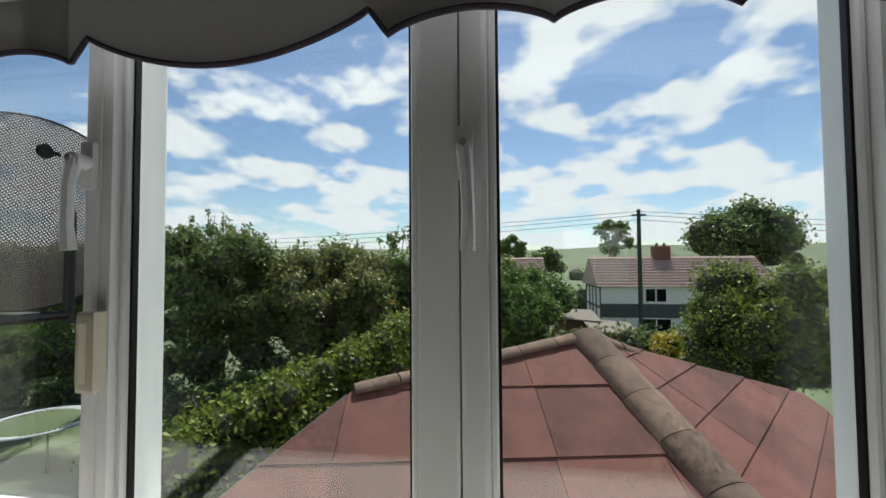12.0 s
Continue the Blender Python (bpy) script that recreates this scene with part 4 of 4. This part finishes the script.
part("rim", cube(-0.052, -0.052, 0.001, 0.052, 0.052, 0.009, 0.003), BLACK, ph)
part("inlay", cube(-0.042, -0.042, 0.0085, 0.042, 0.042, 0.0105, 0.001), SMOKED, ph, "brown glossy inlay")
wire = tube(bmesh.new(), [(-5.60, -0.05, CT + 0.004), (-5.56, -0.12, CT + 0.02), (-5.53, -0.19, CT + 0.005), (-5.52, -0.24, CT + 0.004)], [0.004, 0.004, 0.004, 0.007], 6)
lone("charging_cable", wire, UPVC, "white charging cable on the chest top", "cable", True)
tb = thing("tissue_box", "pale oblong box of facial tissues", "tissue box", (-3.145, -0.165, CT), -38)
part("carton", cube(-0.115, -0.058, 0.001, 0.115, 0.058, 0.078, 0.002), WHITE_CARD, tb)
bm = bmesh.new()
bmesh.ops.create_circle(bm, cap_ends=True, segments=24, radius=1.0, matrix=Matrix.Translation((0, 0, 0.0787)) @ Matrix.Diagonal((0.075, 0.022, 1, 1)))
part("slot", bm, BLACK, tb, "dark oval slot")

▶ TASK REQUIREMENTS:
Copy each line exactly, and leave the pictures out of your copy.

▶ TASK ANSWER:
12.0 s
Continue the Blender Python (bpy) script that recreates this scene with part 4 of 4. This part finishes the script.
part("rim", cube(-0.052, -0.052, 0.001, 0.052, 0.052, 0.009, 0.003), BLACK, ph)
part("inlay", cube(-0.042, -0.042, 0.0085, 0.042, 0.042, 0.0105, 0.001), SMOKED, ph, "brown glossy inlay")
wire = tube(bmesh.new(), [(-5.60, -0.05, CT + 0.004), (-5.56, -0.12, CT + 0.02), (-5.53, -0.19, CT + 0.005), (-5.52, -0.24, CT + 0.004)], [0.004, 0.004, 0.004, 0.007], 6)
lone("charging_cable", wire, UPVC, "white charging cable on the chest top", "cable", True)
tb = thing("tissue_box", "pale oblong box of facial tissues", "tissue box", (-3.145, -0.165, CT), -38)
part("carton", cube(-0.115, -0.058, 0.001, 0.115, 0.058, 0.078, 0.002), WHITE_CARD, tb)
bm = bmesh.new()
bmesh.ops.create_circle(bm, cap_ends=True, segments=24, radius=1.0, matrix=Matrix.Translation((0, 0, 0.0787)) @ Matrix.Diagonal((0.075, 0.022, 1, 1)))
part("slot", bm, BLACK, tb, "dark oval slot")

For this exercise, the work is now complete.